EXERCISE AIM → Copy out every line exactly, passing over the pictures.

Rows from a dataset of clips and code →

## start

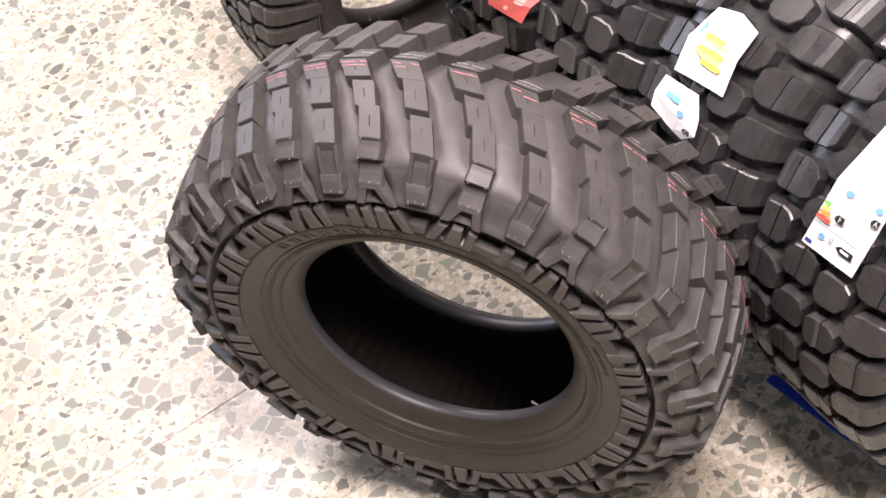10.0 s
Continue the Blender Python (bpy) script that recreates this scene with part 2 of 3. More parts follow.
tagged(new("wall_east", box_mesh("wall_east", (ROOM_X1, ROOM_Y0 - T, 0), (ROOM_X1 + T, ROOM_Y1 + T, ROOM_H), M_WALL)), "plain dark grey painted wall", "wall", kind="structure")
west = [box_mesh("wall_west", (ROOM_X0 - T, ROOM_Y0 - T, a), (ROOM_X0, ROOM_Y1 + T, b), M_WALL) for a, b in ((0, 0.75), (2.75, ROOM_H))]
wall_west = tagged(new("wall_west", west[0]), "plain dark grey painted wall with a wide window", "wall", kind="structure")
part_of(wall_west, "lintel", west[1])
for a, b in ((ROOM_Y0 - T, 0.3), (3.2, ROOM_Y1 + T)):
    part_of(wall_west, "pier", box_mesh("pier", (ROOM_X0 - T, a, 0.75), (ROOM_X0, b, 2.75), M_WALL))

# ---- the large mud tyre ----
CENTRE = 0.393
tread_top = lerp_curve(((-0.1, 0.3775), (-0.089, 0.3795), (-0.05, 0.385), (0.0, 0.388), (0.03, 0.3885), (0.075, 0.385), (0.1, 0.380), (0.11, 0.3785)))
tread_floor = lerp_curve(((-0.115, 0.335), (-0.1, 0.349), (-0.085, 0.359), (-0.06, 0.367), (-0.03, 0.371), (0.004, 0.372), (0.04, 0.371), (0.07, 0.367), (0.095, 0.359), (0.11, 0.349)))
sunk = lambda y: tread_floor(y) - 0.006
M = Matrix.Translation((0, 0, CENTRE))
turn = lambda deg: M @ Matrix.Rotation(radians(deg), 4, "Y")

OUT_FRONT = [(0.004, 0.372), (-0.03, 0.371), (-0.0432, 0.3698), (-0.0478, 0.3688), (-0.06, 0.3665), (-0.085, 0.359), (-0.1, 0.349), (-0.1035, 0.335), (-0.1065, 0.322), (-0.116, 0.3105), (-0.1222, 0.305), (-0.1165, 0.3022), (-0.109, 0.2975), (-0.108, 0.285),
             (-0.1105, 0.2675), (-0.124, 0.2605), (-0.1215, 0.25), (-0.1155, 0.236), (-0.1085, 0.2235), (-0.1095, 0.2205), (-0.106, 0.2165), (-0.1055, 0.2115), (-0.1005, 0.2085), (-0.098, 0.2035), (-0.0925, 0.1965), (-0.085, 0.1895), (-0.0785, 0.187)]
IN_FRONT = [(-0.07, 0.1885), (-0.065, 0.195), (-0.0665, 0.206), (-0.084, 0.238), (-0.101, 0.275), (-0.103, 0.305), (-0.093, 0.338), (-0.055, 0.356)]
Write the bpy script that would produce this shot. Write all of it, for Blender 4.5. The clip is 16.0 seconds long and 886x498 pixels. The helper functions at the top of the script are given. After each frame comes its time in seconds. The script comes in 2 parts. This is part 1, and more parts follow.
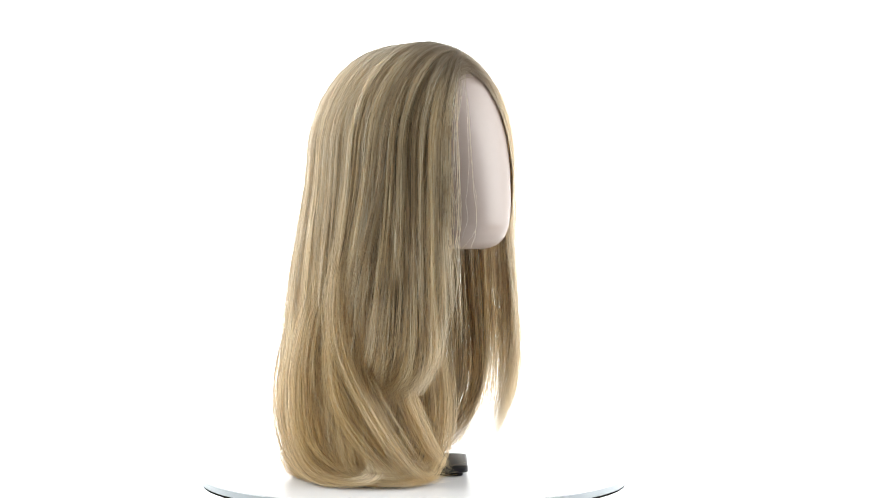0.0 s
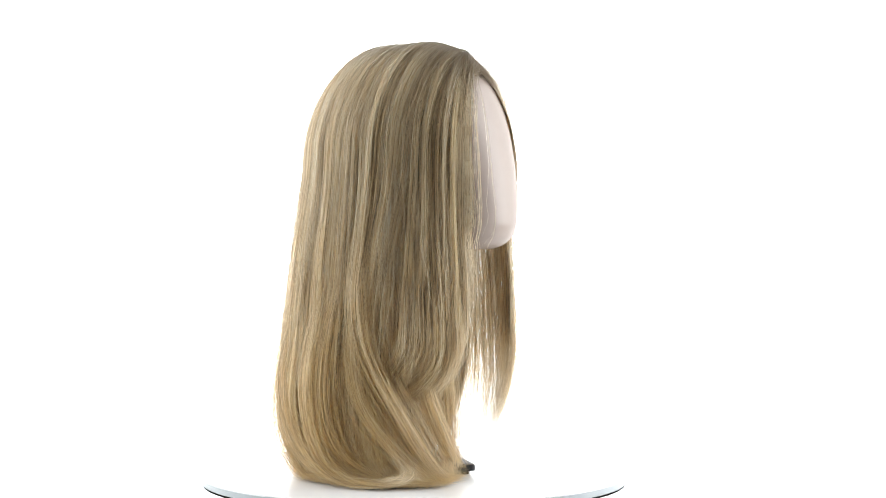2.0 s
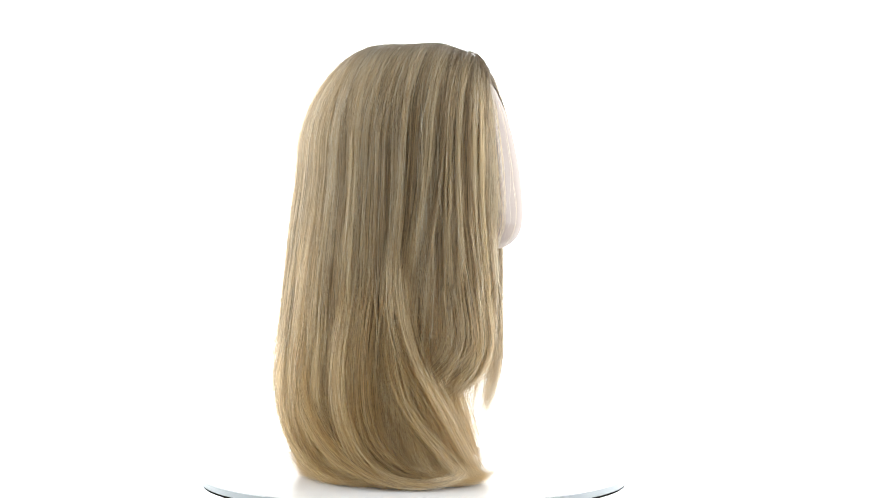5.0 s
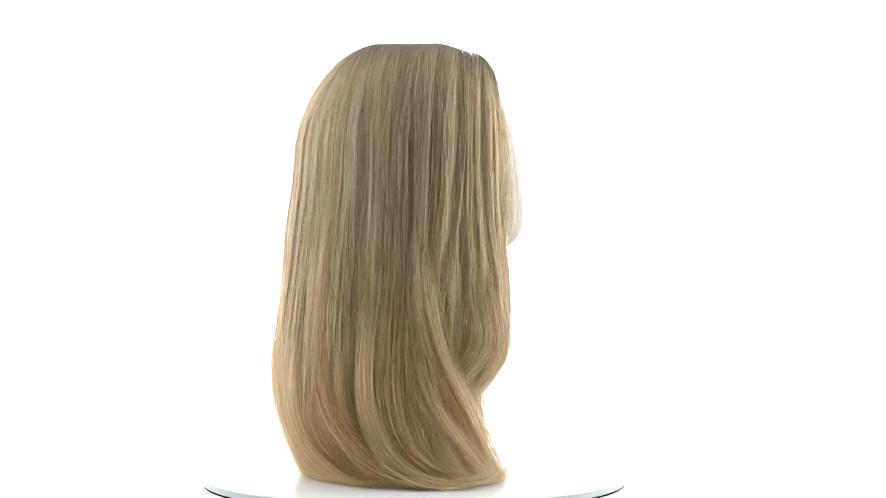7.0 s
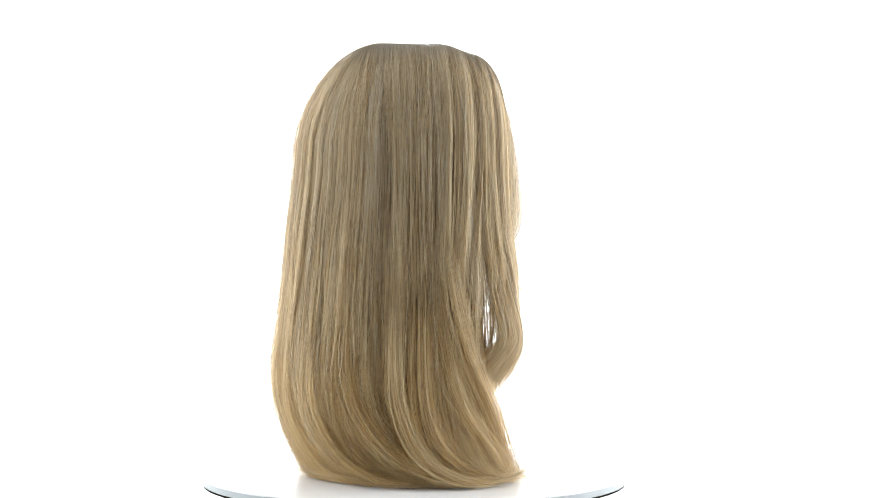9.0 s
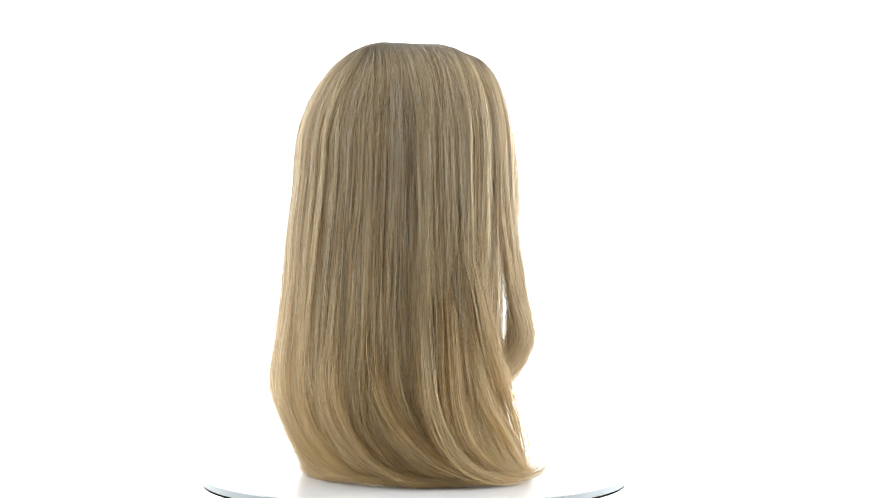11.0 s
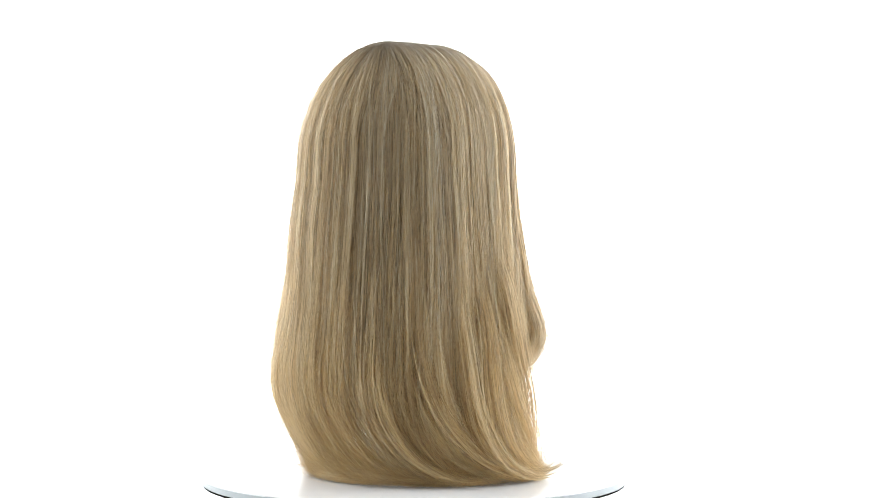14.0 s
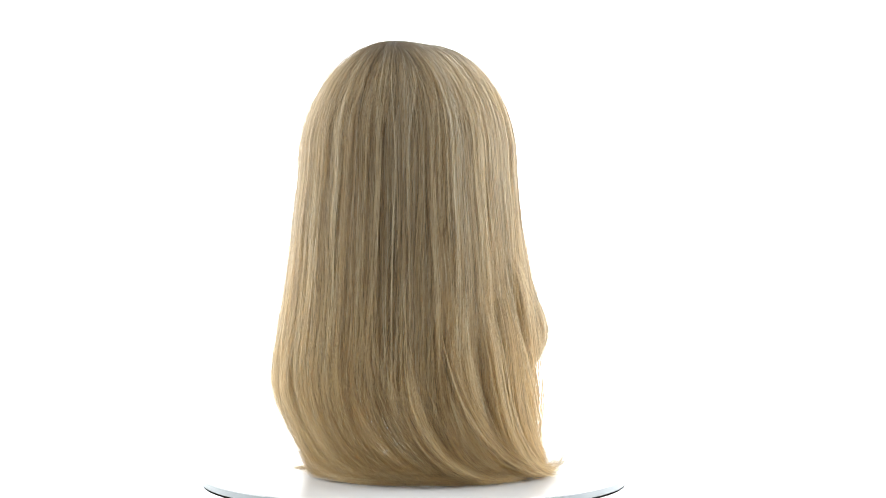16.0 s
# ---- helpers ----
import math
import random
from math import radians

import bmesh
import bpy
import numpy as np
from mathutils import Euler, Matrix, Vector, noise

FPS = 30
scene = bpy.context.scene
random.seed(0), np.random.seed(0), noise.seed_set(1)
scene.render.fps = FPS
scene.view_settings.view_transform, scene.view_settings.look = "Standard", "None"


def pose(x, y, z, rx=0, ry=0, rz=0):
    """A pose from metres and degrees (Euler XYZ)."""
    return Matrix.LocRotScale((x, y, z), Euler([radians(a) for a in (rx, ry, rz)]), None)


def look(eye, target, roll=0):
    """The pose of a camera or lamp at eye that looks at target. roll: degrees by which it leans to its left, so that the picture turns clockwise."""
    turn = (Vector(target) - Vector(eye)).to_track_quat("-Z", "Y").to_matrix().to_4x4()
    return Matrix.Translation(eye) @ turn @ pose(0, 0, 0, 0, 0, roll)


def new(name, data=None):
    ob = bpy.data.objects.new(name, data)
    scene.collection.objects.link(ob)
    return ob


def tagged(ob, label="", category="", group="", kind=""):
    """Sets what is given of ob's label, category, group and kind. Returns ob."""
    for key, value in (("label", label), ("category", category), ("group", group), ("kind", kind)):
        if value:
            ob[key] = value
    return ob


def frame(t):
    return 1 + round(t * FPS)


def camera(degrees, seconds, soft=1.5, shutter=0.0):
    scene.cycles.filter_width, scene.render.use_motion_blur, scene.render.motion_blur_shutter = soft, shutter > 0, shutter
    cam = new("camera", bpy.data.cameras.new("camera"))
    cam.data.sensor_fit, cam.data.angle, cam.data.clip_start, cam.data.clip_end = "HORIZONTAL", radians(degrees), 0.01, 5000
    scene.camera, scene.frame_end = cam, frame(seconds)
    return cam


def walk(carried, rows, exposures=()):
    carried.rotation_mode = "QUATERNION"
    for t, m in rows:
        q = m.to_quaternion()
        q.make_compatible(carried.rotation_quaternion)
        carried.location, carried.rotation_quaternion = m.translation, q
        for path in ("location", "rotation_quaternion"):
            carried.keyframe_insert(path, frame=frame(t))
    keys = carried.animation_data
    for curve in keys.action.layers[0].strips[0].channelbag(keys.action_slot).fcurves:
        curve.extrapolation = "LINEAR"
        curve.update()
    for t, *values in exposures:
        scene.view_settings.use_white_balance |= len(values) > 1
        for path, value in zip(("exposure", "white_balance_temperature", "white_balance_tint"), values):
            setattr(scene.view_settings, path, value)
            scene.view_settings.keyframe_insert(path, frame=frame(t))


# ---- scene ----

## end

RESULT →
10.0 s
Continue the Blender Python (bpy) script that recreates this scene with part 2 of 3. More parts follow.
tagged(new("wall_east", box_mesh("wall_east", (ROOM_X1, ROOM_Y0 - T, 0), (ROOM_X1 + T, ROOM_Y1 + T, ROOM_H), M_WALL)), "plain dark grey painted wall", "wall", kind="structure")
west = [box_mesh("wall_west", (ROOM_X0 - T, ROOM_Y0 - T, a), (ROOM_X0, ROOM_Y1 + T, b), M_WALL) for a, b in ((0, 0.75), (2.75, ROOM_H))]
wall_west = tagged(new("wall_west", west[0]), "plain dark grey painted wall with a wide window", "wall", kind="structure")
part_of(wall_west, "lintel", west[1])
for a, b in ((ROOM_Y0 - T, 0.3), (3.2, ROOM_Y1 + T)):
    part_of(wall_west, "pier", box_mesh("pier", (ROOM_X0 - T, a, 0.75), (ROOM_X0, b, 2.75), M_WALL))

# ---- the large mud tyre ----
CENTRE = 0.393
tread_top = lerp_curve(((-0.1, 0.3775), (-0.089, 0.3795), (-0.05, 0.385), (0.0, 0.388), (0.03, 0.3885), (0.075, 0.385), (0.1, 0.380), (0.11, 0.3785)))
tread_floor = lerp_curve(((-0.115, 0.335), (-0.1, 0.349), (-0.085, 0.359), (-0.06, 0.367), (-0.03, 0.371), (0.004, 0.372), (0.04, 0.371), (0.07, 0.367), (0.095, 0.359), (0.11, 0.349)))
sunk = lambda y: tread_floor(y) - 0.006
M = Matrix.Translation((0, 0, CENTRE))
turn = lambda deg: M @ Matrix.Rotation(radians(deg), 4, "Y")

OUT_FRONT = [(0.004, 0.372), (-0.03, 0.371), (-0.0432, 0.3698), (-0.0478, 0.3688), (-0.06, 0.3665), (-0.085, 0.359), (-0.1, 0.349), (-0.1035, 0.335), (-0.1065, 0.322), (-0.116, 0.3105), (-0.1222, 0.305), (-0.1165, 0.3022), (-0.109, 0.2975), (-0.108, 0.285),
             (-0.1105, 0.2675), (-0.124, 0.2605), (-0.1215, 0.25), (-0.1155, 0.236), (-0.1085, 0.2235), (-0.1095, 0.2205), (-0.106, 0.2165), (-0.1055, 0.2115), (-0.1005, 0.2085), (-0.098, 0.2035), (-0.0925, 0.1965), (-0.085, 0.1895), (-0.0785, 0.187)]
IN_FRONT = [(-0.07, 0.1885), (-0.065, 0.195), (-0.0665, 0.206), (-0.084, 0.238), (-0.101, 0.275), (-0.103, 0.305), (-0.093, 0.338), (-0.055, 0.356)]
Write the bpy script that would produce this shot. Write all of it, for Blender 4.5. The clip is 16.0 seconds long and 886x498 pixels. The helper functions at the top of the script are given. After each frame comes its time in seconds. The script comes in 2 parts. This is part 1, and more parts follow.
0.0 s
2.0 s
5.0 s
7.0 s
9.0 s
11.0 s
14.0 s
16.0 s
# ---- helpers ----
import math
import random
from math import radians

import bmesh
import bpy
import numpy as np
from mathutils import Euler, Matrix, Vector, noise

FPS = 30
scene = bpy.context.scene
random.seed(0), np.random.seed(0), noise.seed_set(1)
scene.render.fps = FPS
scene.view_settings.view_transform, scene.view_settings.look = "Standard", "None"


def pose(x, y, z, rx=0, ry=0, rz=0):
    """A pose from metres and degrees (Euler XYZ)."""
    return Matrix.LocRotScale((x, y, z), Euler([radians(a) for a in (rx, ry, rz)]), None)


def look(eye, target, roll=0):
    """The pose of a camera or lamp at eye that looks at target. roll: degrees by which it leans to its left, so that the picture turns clockwise."""
    turn = (Vector(target) - Vector(eye)).to_track_quat("-Z", "Y").to_matrix().to_4x4()
    return Matrix.Translation(eye) @ turn @ pose(0, 0, 0, 0, 0, roll)


def new(name, data=None):
    ob = bpy.data.objects.new(name, data)
    scene.collection.objects.link(ob)
    return ob


def tagged(ob, label="", category="", group="", kind=""):
    """Sets what is given of ob's label, category, group and kind. Returns ob."""
    for key, value in (("label", label), ("category", category), ("group", group), ("kind", kind)):
        if value:
            ob[key] = value
    return ob


def frame(t):
    return 1 + round(t * FPS)


def camera(degrees, seconds, soft=1.5, shutter=0.0):
    scene.cycles.filter_width, scene.render.use_motion_blur, scene.render.motion_blur_shutter = soft, shutter > 0, shutter
    cam = new("camera", bpy.data.cameras.new("camera"))
    cam.data.sensor_fit, cam.data.angle, cam.data.clip_start, cam.data.clip_end = "HORIZONTAL", radians(degrees), 0.01, 5000
    scene.camera, scene.frame_end = cam, frame(seconds)
    return cam


def walk(carried, rows, exposures=()):
    carried.rotation_mode = "QUATERNION"
    for t, m in rows:
        q = m.to_quaternion()
        q.make_compatible(carried.rotation_quaternion)
        carried.location, carried.rotation_quaternion = m.translation, q
        for path in ("location", "rotation_quaternion"):
            carried.keyframe_insert(path, frame=frame(t))
    keys = carried.animation_data
    for curve in keys.action.layers[0].strips[0].channelbag(keys.action_slot).fcurves:
        curve.extrapolation = "LINEAR"
        curve.update()
    for t, *values in exposures:
        scene.view_settings.use_white_balance |= len(values) > 1
        for path, value in zip(("exposure", "white_balance_temperature", "white_balance_tint"), values):
            setattr(scene.view_settings, path, value)
            scene.view_settings.keyframe_insert(path, frame=frame(t))


# ---- scene ----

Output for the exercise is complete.